Les Rois du monde is the second part of a series initiated by Mégane Brauer at the Musée Transitoire, Paris, in 2023. Mégane Brauer uses text as much as objects, but not necessarily on the same level. In 2023, the story around which the exhibition revolves, “Cry me a river”, was partially reproduced and pinned to the wall, but this time it’s present in its entirety: “At first, the work gave value to the text, but now it’s the other way round: it’s the text that gives value to the work”.

The installation is therefore a “reconstruction”, a “less livable simulation”, a “model of the text”, “intimate but new”, whose “witnesses” are “less personal”. It includes “my fridge, my furniture, but depersonalized”.

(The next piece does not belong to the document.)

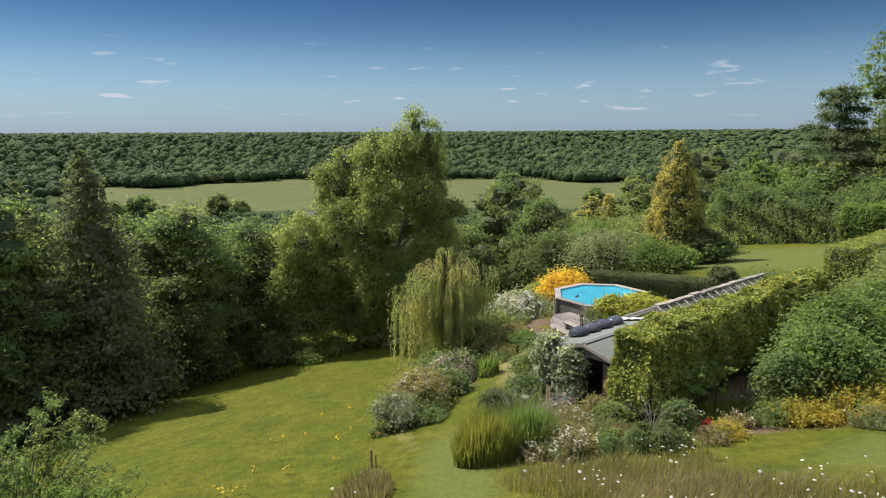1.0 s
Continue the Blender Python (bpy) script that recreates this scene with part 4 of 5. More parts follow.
# ---- grasses and flowers ----
def blades(rng, x, y, h, lean, width, z=None):
    n = len(x)
    base = np.stack([x, y, (heights(x, y) if z is None else z) - 0.02], 1)
    a = rng.uniform(0, 2 * math.pi, n)
    side = np.stack([np.cos(a), np.sin(a), 0 * a], 1) * (width * rng.uniform(0.6, 1.4, n))[:, None]
    bend = np.stack([np.cos(a + 1.3), np.sin(a + 1.3), 0 * a], 1) * (lean * h * rng.uniform(0.3, 1.3, n))[:, None]
    up = np.stack([0 * a, 0 * a, h], 1)
    mid = base + up * 0.6 + bend * 0.35
    tip = base + up + bend
    v = np.stack([base - side, base + side, mid + side * 0.7, tip, mid - side * 0.7], 1).reshape(-1, 3)
    return v, np.arange(5 * n).reshape(-1, 5)


def meadow():
    rng = np.random.default_rng(701)
    x, y = rng.uniform(-4, 14, 150000), rng.uniform(9.5, 17.8, 150000)
    s = np.sin(x * 1.3) * np.cos(y * 1.7) * 0.6 + np.sin(x * 0.5 + y) * 0.5 + 0.4 * np.sin(x * 3.1 + 2 * y)
    edge = np.minimum(17.2 + 0.35 * s - y, np.maximum(x - 1.2 - 0.4 * s, -2.1 + 0.3 * s - x))
    edge = np.where((y > 14.2 + 0.4 * s + 0.35 * (8 - x)) & (x > 5.5 + 0.5 * s), -1, edge)
    keep = edge > rng.uniform(-0.25, 1.3, len(x))
    x, y = x[keep][:68000], y[keep][:68000]
    h = rng.uniform(0.15, 0.58, len(x))
    straw = rng.uniform(0, 1, len(x)) < 0.5 + 0.3 * np.sin(x * 0.9 + 1) * np.cos(y * 1.1)
    tagged(new("meadow_grass", mesh_of("meadow_grass", [blades(rng, x[straw], y[straw], h[straw], 0.55, 0.008)], LEAF["blade"])), "long straw-coloured meadow grass below the house", "grass", kind="stuff")
    tagged(new("green_meadow_grass", mesh_of("green_meadow_grass", [blades(rng, x[~straw], y[~straw], h[~straw] * 0.75, 0.55, 0.009)], LEAF["greenblade"])), "green meadow grass mixed through the straw", "grass", kind="stuff")
    crowd = np.exp(1.6 * np.sin(x * 0.9 + 0.4) * np.cos(y * 1.3) + 0.8 * np.sin(x * 2.3 + y))
    pick = rng.choice(len(x), 330, p=crowd / crowd.sum())
    pts = np.stack([x[pick], y[pick], heights(x[pick], y[pick]) + rng.uniform(0.35, 0.75, 330)], 1)
    tilt = unit(rng.normal(0, 0.35, (330, 3)) + [0, 0, 1])
    chunks = []
    ang = np.linspace(0, 2 * math.pi, 8, endpoint=False)
    for p, nrm in zip(pts, tilt):
        a = unit(np.cross(nrm, [1, 0.2, 0]))
        b = np.cross(nrm, a)
        r = rng.uniform(0.02, 0.042)
        chunks.append((np.concatenate([p + r * (np.cos(ang)[:, None] * a + np.sin(ang)[:, None] * b), [p + nrm * 0.018]]), np.array([[i, (i + 1) % 8, 8] for i in range(8)])))
    tagged(new("meadow_daisies", mesh_of("meadow_daisies", chunks, LEAF["white"])), "white oxeye daisies scattered in the long grass", "flowers", kind="stuff")
    x2, y2 = rng.uniform(-10, -1.5, 8000), rng.uniform(14, 42, 8000)
    tagged(new("lawn_tufts", mesh_of("lawn_tufts", [blades(rng, x2, y2, rng.uniform(0.04, 0.13, 8000), 0.8, 0.008)], LEAF["greenblade"])), "uneven tufts in the rough sloping lawn", "grass", kind="stuff")
    n = 26
    fx, fy = rng.uniform(-8, -2.5, n), rng.uniform(15, 36, n)
    v, fs = leaf_quads(rng, np.repeat(np.stack([fx, fy, heights(fx, fy) + 0.22], 1), 5, 0) + rng.normal(0, 0.05, (n * 5, 3)), np.tile([0, 0, 1.0], (n * 5, 1)), 0.09, 0.9)
    tagged(new("lawn_flowers", mesh_of("lawn_flowers", [(v, fs)], LEAF["yellow"])), "small yellow flowers dotted through the lawn", "flowers", kind="stuff")


meadow()


def grass_clump(x, y, w, d, h, n, key, seed, label, turn=0.0, lean=0.35, width=0.012, name="ornamental_grass"):
    rng = np.random.default_rng(seed)
    t = thing(name, x, y, G(x, y), label, "grass", turn=turn)
    a, r = rng.uniform(0, 2 * math.pi, n), np.sqrt(rng.uniform(0, 1, n))
    px, py = np.cos(a) * r * w / 2, np.sin(a) * r * d / 2
    c, s = math.cos(radians(turn)), math.sin(radians(turn))
    zz = heights(x + px * c - py * s, y + px * s + py * c) - G(x, y)
    piece("blade_tuft", mesh_of("blade_tuft", [blades(rng, px, py, h * rng.uniform(0.45, 1.2, n) * (1 - 0.6 * r * r), lean, width, zz)], LEAF[key]), t)
    return t


grass_clump(0.5, 18.7, 1.7, 1.3, 1.4, 5200, "greenblade", 711, "dense clump of upright yellow-green grass")
grass_clump(1.5, 19.3, 1.9, 1.5, 1.45, 5200, "bright", 712, "dense clump of upright green grass")
grass_clump(1.1, 28.0, 0.9, 0.9, 0.95, 420, "bright", 713, "clump of sword-shaped iris leaves", lean=0.5, width=0.03, name="iris_clump")
grass_clump(2.4, 20.7, 2.2, 1.6, 0.9, 2200, "blade", 714, "dry seeding grasses in the bed", lean=0.5)
grass_clump(3.6, 19.4, 2.2, 1.2, 0.7, 1800, "blade", 715, "straw-coloured grasses in the bed", lean=0.5)
grass_clump(-2.6, 17.6, 1.6, 2.4, 0.7, 1600, "blade", 716, "dry long grass beside the mown path", lean=0.4)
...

“Cry me a river” tells a story of childhood memories. It’s all true. It’s a true story, but it’s all false, amplified, absurd, large. The distortion is a necessary one, transposing the gaze of childhood to that of adulthood: “The truth is so big that I use fiction to make it truer”.

Under “hardcore white neon, nightmarish Gifi ambiance”, the sounds of the fridge, or the dripping of a fountain onto a plastic sofa resting on the Plexiglas of a giant swimming pool, take the place of ASMR. The pieces are “amplified”, but “the more time passes, the more disembodied they become”. “It’s a question of closing the story, which is put under vacuum, frozen, dead, finished”, of translating ‘the exhaustion of the story, the exhaustion of the affect of forms’.

If our aesthetic prescriptions are an objectification of affects, as Chinese-Canadian cultural theorist Sianne Ngai puts it, what happens when exhaustion takes over the works? After a book devoted to the zany, the cute and the interesting, as grids for reading the aesthetics of late capitalism2, she more recently published a book entitled Theory of The Gimmick: “This book deals with the gimmick, aesthetic judgment and capitalist form, simultaneously irritating and strangely seductive ”.

The irritating and seductive character of Mégane Brauer’s works plays on the height of the glances that potentially intrude between the metal slats of the 8 blind wall shutters, along the heavy 2 m-high administrative shelf to the small pink children’s table in fuchsia plastic. 38 binders in plastic sleeves hold the cheap herbarium of 2,000 laurel flowers plucked from privileged private spaces in Marseille, like a “repetitive archive of what each bloom would represent”, “because they bloom and die a little”.

The aesthetic value of the sensitive experience proposed by Les Rois du monde collides with the commercial value of the objects and materials used. Mégane Brauer’s work signals the violence of the gap between mass production, the forced reproduction of underpaid labor, and the work of art; and she refuses to choose. She flirts with the gimmick and keeps us in the discomfort and disquiet that only sentiment can create, to prevent the stories that matter from being sold off to the highest bidder.